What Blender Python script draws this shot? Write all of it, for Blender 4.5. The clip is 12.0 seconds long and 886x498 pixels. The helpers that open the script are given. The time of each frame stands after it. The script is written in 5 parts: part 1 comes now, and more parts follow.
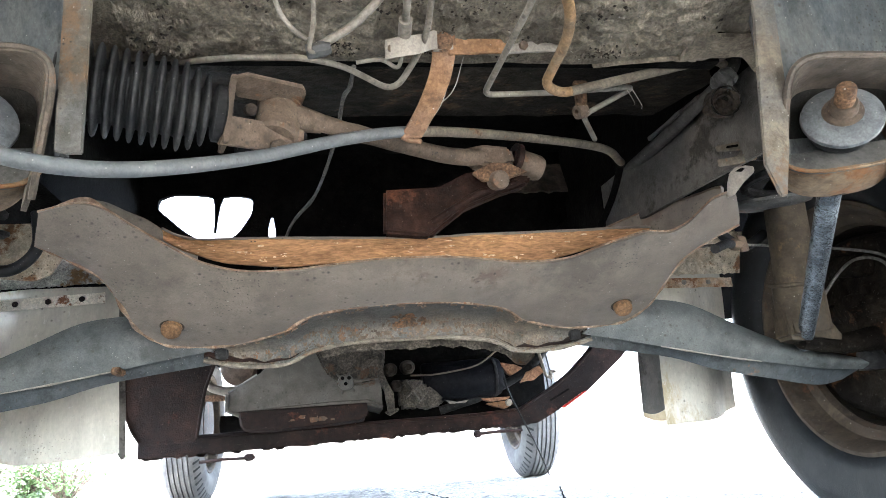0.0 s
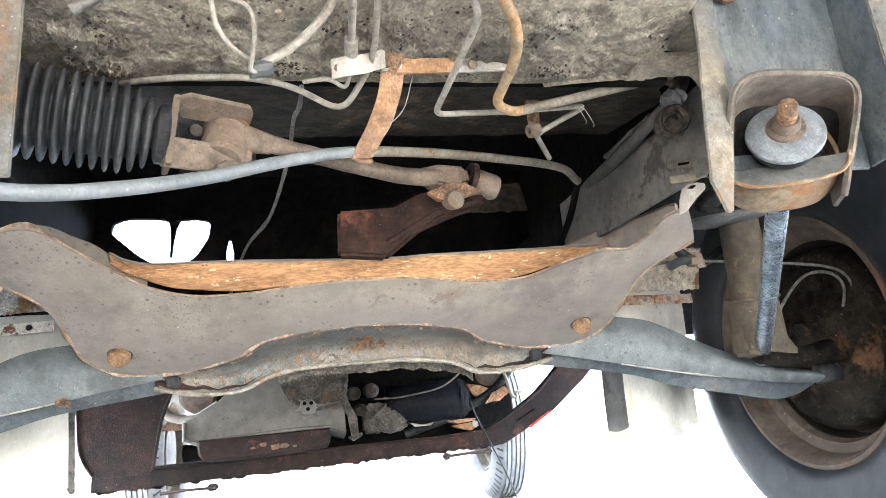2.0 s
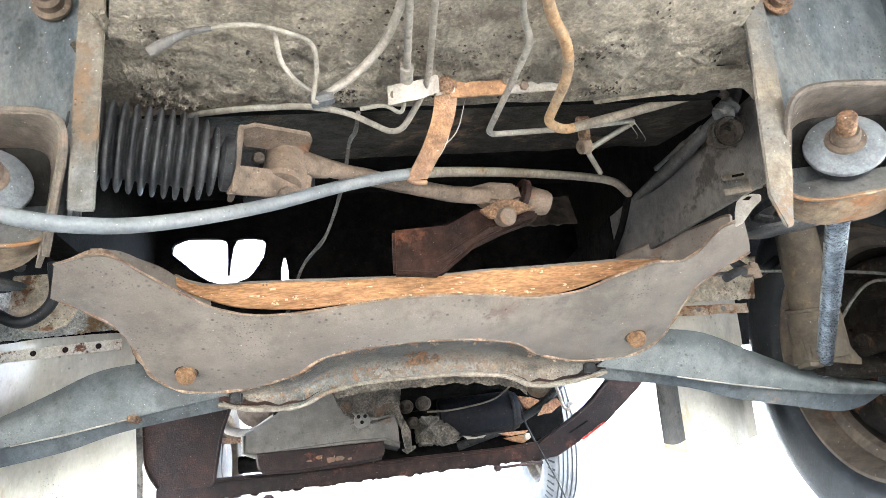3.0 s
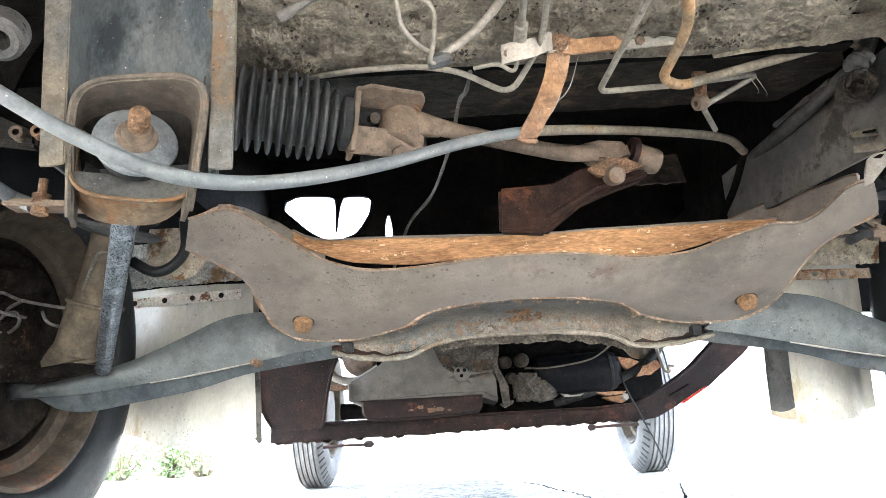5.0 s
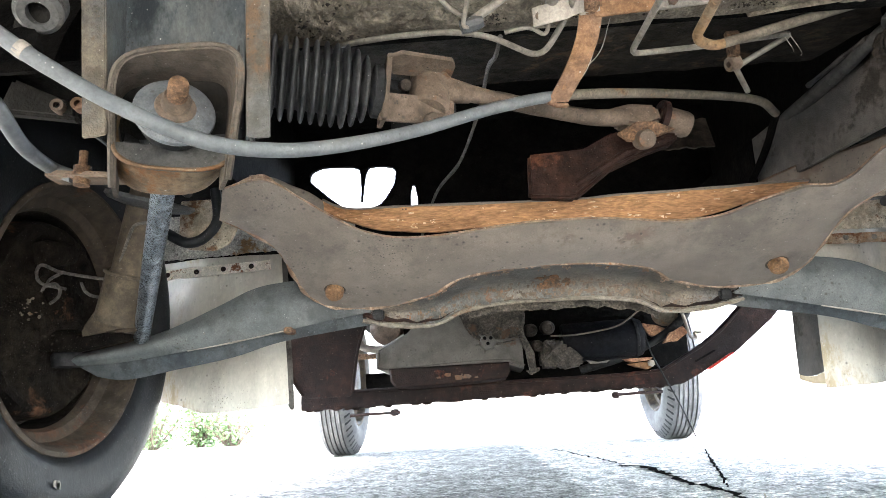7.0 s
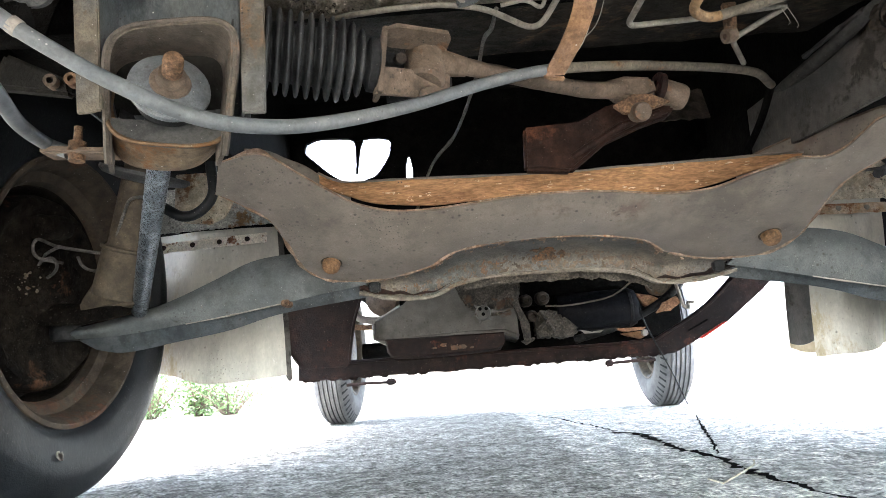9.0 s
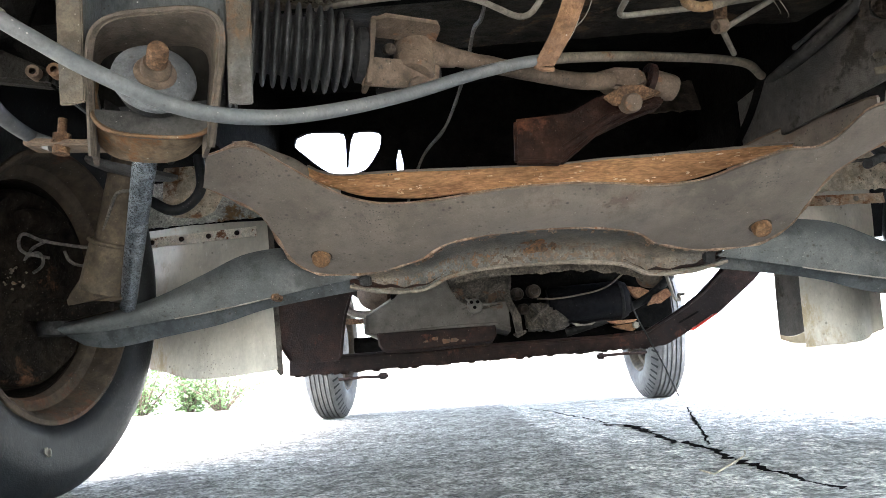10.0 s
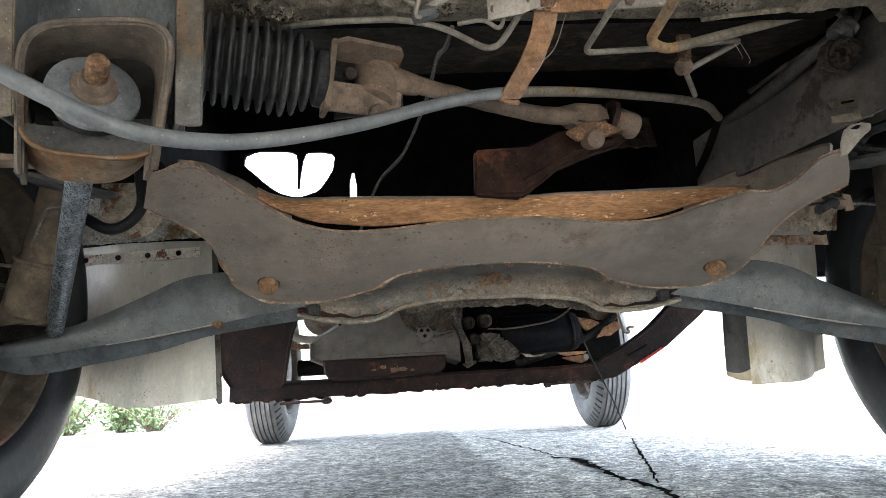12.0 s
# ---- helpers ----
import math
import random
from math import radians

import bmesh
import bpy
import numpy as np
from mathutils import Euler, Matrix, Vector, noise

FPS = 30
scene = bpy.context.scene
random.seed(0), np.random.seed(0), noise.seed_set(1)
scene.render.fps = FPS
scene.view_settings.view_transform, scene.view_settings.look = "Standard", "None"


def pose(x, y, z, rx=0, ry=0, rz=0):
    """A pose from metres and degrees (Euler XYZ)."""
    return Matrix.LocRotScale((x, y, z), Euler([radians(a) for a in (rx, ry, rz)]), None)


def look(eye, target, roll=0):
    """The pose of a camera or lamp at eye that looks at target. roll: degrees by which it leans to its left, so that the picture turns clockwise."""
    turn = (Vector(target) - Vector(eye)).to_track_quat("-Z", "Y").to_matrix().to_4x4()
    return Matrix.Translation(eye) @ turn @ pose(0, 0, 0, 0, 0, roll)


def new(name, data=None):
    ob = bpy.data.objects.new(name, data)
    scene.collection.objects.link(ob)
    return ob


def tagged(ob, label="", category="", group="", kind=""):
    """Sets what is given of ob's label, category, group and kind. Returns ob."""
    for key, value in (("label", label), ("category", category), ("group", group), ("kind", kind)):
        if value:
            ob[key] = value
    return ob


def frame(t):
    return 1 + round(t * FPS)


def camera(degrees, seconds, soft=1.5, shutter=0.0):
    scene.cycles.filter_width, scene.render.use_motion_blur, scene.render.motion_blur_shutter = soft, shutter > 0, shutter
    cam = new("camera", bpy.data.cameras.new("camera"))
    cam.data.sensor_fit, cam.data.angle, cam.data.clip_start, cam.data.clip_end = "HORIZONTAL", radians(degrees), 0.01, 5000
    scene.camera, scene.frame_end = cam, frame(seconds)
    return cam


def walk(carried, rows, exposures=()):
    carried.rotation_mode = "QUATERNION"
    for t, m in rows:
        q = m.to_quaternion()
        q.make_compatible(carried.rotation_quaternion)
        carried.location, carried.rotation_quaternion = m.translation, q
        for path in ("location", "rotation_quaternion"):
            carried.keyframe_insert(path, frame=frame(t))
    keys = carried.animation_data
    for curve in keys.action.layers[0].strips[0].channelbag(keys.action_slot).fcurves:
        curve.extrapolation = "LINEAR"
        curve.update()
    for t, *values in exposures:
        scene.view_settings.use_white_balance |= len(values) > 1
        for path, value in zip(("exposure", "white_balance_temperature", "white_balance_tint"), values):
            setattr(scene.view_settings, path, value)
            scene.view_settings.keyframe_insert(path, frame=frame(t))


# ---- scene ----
cam = camera(66.6, 12.0, soft=0.8)
PATH = [
    (0, (-0.071, -0.064, 0.109), (0.224, 1.829, 0.684), -4.5),
    (0.5, (-0.059, -0.061, 0.111), (0.339, 1.818, 0.668), -5.4),
    (1, (-0.048, -0.051, 0.11), (0.394, 1.82, 0.663), -6.7),
    (1.5, (-0.053, -0.051, 0.107), (0.386, 1.803, 0.716), -6.2),
    (2, (-0.055, -0.059, 0.11), (0.328, 1.802, 0.735), -6.2),
    (2.5, (-0.059, -0.063, 0.112), (0.268, 1.803, 0.754), -6.4),
    (3, (-0.066, -0.07, 0.115), (0.191, 1.799, 0.779), -6.1),
    (3.5, (-0.07, -0.073, 0.114), (0.088, 1.817, 0.748), -5.5),
    (5.3, (-0.088, -0.086, 0.109), (-0.163, 1.83, 0.675), -2.4),
    (5.5, (-0.092, -0.09, 0.106), (-0.196, 1.826, 0.669), -2.3),
    (6, (-0.09, -0.085, 0.106), (-0.168, 1.842, 0.636), -3.1),
    (6.5, (-0.091, -0.086, 0.107), (-0.175, 1.846, 0.615), -3.3),
    (7, (-0.092, -0.085, 0.105), (-0.177, 1.851, 0.597), -3.0),
    (9, (-0.093, -0.09, 0.108), (-0.168, 1.867, 0.511), -3.3),
    (9.5, (-0.092, -0.086, 0.108), (-0.159, 1.875, 0.495), -3.4),
    (10, (-0.092, -0.086, 0.107), (-0.144, 1.876, 0.492), -3.7),
    (10.5, (-0.09, -0.085, 0.108), (-0.106, 1.885, 0.455), -3.9),
    (11, (-0.092, -0.082, 0.109), (-0.08, 1.885, 0.468), -2.9),
    (11.5, (-0.094, -0.083, 0.111), (-0.076, 1.871, 0.534), -1.6),
    (12, (-0.099, -0.065, 0.124), (0.006, 1.884, 0.559), -2.8),
]
walk(cam, [(t, look(eye, target, roll)) for t, eye, target, roll in PATH], [(0, 5.25, 6280, 10), (0.5, 5.75, 6280, 10), (1.5, 6.13, 6280, 10), (2.5, 6.25, 6280, 10), (3.5, 6.17, 6280, 10), (5.5, 5.68, 6480, 10), (6.5, 5.45, 6530, 10), (9.5, 4.92, 6580, 10), (12, 4.50, 6580, 10)])

# ---- world, sun and sky ----
world = bpy.data.worlds.new("sky")
scene.world = world
world.use_nodes = True
wn = world.node_tree
bg = wn.nodes["Background"]
sky = wn.nodes.new("ShaderNodeTexSky")
sky.sky_type = "NISHITA"
sky.sun_disc = False
sky.sun_elevation = radians(80)
sky.sun_rotation = radians(243)
sky.dust_density = 2.5
sky.ozone_density = 0.8
sky.air_density = 0.9
haze = wn.nodes.new("ShaderNodeHueSaturation")
haze.inputs["Saturation"].default_value = 0.7
wn.links.new(sky.outputs[0], haze.inputs["Color"])
wn.links.new(haze.outputs[0], bg.inputs[0])
bg.inputs[1].default_value = 0.15
sun_data = bpy.data.lights.new("sun", "SUN")
sun_data.energy, sun_data.angle, sun_data.color = 1.2, radians(40), (1.0, 0.97, 0.93)
sun = new("sun", sun_data)
sun.matrix_world = look((-0.7, -0.35, 4.6), (0, 0, 0))

# ---- materials ----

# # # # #

### YOUR GOAL
Do not include the images; transcribe the rest of the listing exactly.

### THE RESULT
What Blender Python script draws this shot? Write all of it, for Blender 4.5. The clip is 12.0 seconds long and 886x498 pixels. The helpers that open the script are given. The time of each frame stands after it. The script is written in 5 parts: part 1 comes now, and more parts follow.
0.0 s
2.0 s
3.0 s
5.0 s
7.0 s
9.0 s
10.0 s
12.0 s
# ---- helpers ----
import math
import random
from math import radians

import bmesh
import bpy
import numpy as np
from mathutils import Euler, Matrix, Vector, noise

FPS = 30
scene = bpy.context.scene
random.seed(0), np.random.seed(0), noise.seed_set(1)
scene.render.fps = FPS
scene.view_settings.view_transform, scene.view_settings.look = "Standard", "None"


def pose(x, y, z, rx=0, ry=0, rz=0):
    """A pose from metres and degrees (Euler XYZ)."""
    return Matrix.LocRotScale((x, y, z), Euler([radians(a) for a in (rx, ry, rz)]), None)


def look(eye, target, roll=0):
    """The pose of a camera or lamp at eye that looks at target. roll: degrees by which it leans to its left, so that the picture turns clockwise."""
    turn = (Vector(target) - Vector(eye)).to_track_quat("-Z", "Y").to_matrix().to_4x4()
    return Matrix.Translation(eye) @ turn @ pose(0, 0, 0, 0, 0, roll)


def new(name, data=None):
    ob = bpy.data.objects.new(name, data)
    scene.collection.objects.link(ob)
    return ob


def tagged(ob, label="", category="", group="", kind=""):
    """Sets what is given of ob's label, category, group and kind. Returns ob."""
    for key, value in (("label", label), ("category", category), ("group", group), ("kind", kind)):
        if value:
            ob[key] = value
    return ob


def frame(t):
    return 1 + round(t * FPS)


def camera(degrees, seconds, soft=1.5, shutter=0.0):
    scene.cycles.filter_width, scene.render.use_motion_blur, scene.render.motion_blur_shutter = soft, shutter > 0, shutter
    cam = new("camera", bpy.data.cameras.new("camera"))
    cam.data.sensor_fit, cam.data.angle, cam.data.clip_start, cam.data.clip_end = "HORIZONTAL", radians(degrees), 0.01, 5000
    scene.camera, scene.frame_end = cam, frame(seconds)
    return cam


def walk(carried, rows, exposures=()):
    carried.rotation_mode = "QUATERNION"
    for t, m in rows:
        q = m.to_quaternion()
        q.make_compatible(carried.rotation_quaternion)
        carried.location, carried.rotation_quaternion = m.translation, q
        for path in ("location", "rotation_quaternion"):
            carried.keyframe_insert(path, frame=frame(t))
    keys = carried.animation_data
    for curve in keys.action.layers[0].strips[0].channelbag(keys.action_slot).fcurves:
        curve.extrapolation = "LINEAR"
        curve.update()
    for t, *values in exposures:
        scene.view_settings.use_white_balance |= len(values) > 1
        for path, value in zip(("exposure", "white_balance_temperature", "white_balance_tint"), values):
            setattr(scene.view_settings, path, value)
            scene.view_settings.keyframe_insert(path, frame=frame(t))


# ---- scene ----
cam = camera(66.6, 12.0, soft=0.8)
PATH = [
    (0, (-0.071, -0.064, 0.109), (0.224, 1.829, 0.684), -4.5),
    (0.5, (-0.059, -0.061, 0.111), (0.339, 1.818, 0.668), -5.4),
    (1, (-0.048, -0.051, 0.11), (0.394, 1.82, 0.663), -6.7),
    (1.5, (-0.053, -0.051, 0.107), (0.386, 1.803, 0.716), -6.2),
    (2, (-0.055, -0.059, 0.11), (0.328, 1.802, 0.735), -6.2),
    (2.5, (-0.059, -0.063, 0.112), (0.268, 1.803, 0.754), -6.4),
    (3, (-0.066, -0.07, 0.115), (0.191, 1.799, 0.779), -6.1),
    (3.5, (-0.07, -0.073, 0.114), (0.088, 1.817, 0.748), -5.5),
    (5.3, (-0.088, -0.086, 0.109), (-0.163, 1.83, 0.675), -2.4),
    (5.5, (-0.092, -0.09, 0.106), (-0.196, 1.826, 0.669), -2.3),
    (6, (-0.09, -0.085, 0.106), (-0.168, 1.842, 0.636), -3.1),
    (6.5, (-0.091, -0.086, 0.107), (-0.175, 1.846, 0.615), -3.3),
    (7, (-0.092, -0.085, 0.105), (-0.177, 1.851, 0.597), -3.0),
    (9, (-0.093, -0.09, 0.108), (-0.168, 1.867, 0.511), -3.3),
    (9.5, (-0.092, -0.086, 0.108), (-0.159, 1.875, 0.495), -3.4),
    (10, (-0.092, -0.086, 0.107), (-0.144, 1.876, 0.492), -3.7),
    (10.5, (-0.09, -0.085, 0.108), (-0.106, 1.885, 0.455), -3.9),
    (11, (-0.092, -0.082, 0.109), (-0.08, 1.885, 0.468), -2.9),
    (11.5, (-0.094, -0.083, 0.111), (-0.076, 1.871, 0.534), -1.6),
    (12, (-0.099, -0.065, 0.124), (0.006, 1.884, 0.559), -2.8),
]
walk(cam, [(t, look(eye, target, roll)) for t, eye, target, roll in PATH], [(0, 5.25, 6280, 10), (0.5, 5.75, 6280, 10), (1.5, 6.13, 6280, 10), (2.5, 6.25, 6280, 10), (3.5, 6.17, 6280, 10), (5.5, 5.68, 6480, 10), (6.5, 5.45, 6530, 10), (9.5, 4.92, 6580, 10), (12, 4.50, 6580, 10)])

# ---- world, sun and sky ----
world = bpy.data.worlds.new("sky")
scene.world = world
world.use_nodes = True
wn = world.node_tree
bg = wn.nodes["Background"]
sky = wn.nodes.new("ShaderNodeTexSky")
sky.sky_type = "NISHITA"
sky.sun_disc = False
sky.sun_elevation = radians(80)
sky.sun_rotation = radians(243)
sky.dust_density = 2.5
sky.ozone_density = 0.8
sky.air_density = 0.9
haze = wn.nodes.new("ShaderNodeHueSaturation")
haze.inputs["Saturation"].default_value = 0.7
wn.links.new(sky.outputs[0], haze.inputs["Color"])
wn.links.new(haze.outputs[0], bg.inputs[0])
bg.inputs[1].default_value = 0.15
sun_data = bpy.data.lights.new("sun", "SUN")
sun_data.energy, sun_data.angle, sun_data.color = 1.2, radians(40), (1.0, 0.97, 0.93)
sun = new("sun", sun_data)
sun.matrix_world = look((-0.7, -0.35, 4.6), (0, 0, 0))

# ---- materials ----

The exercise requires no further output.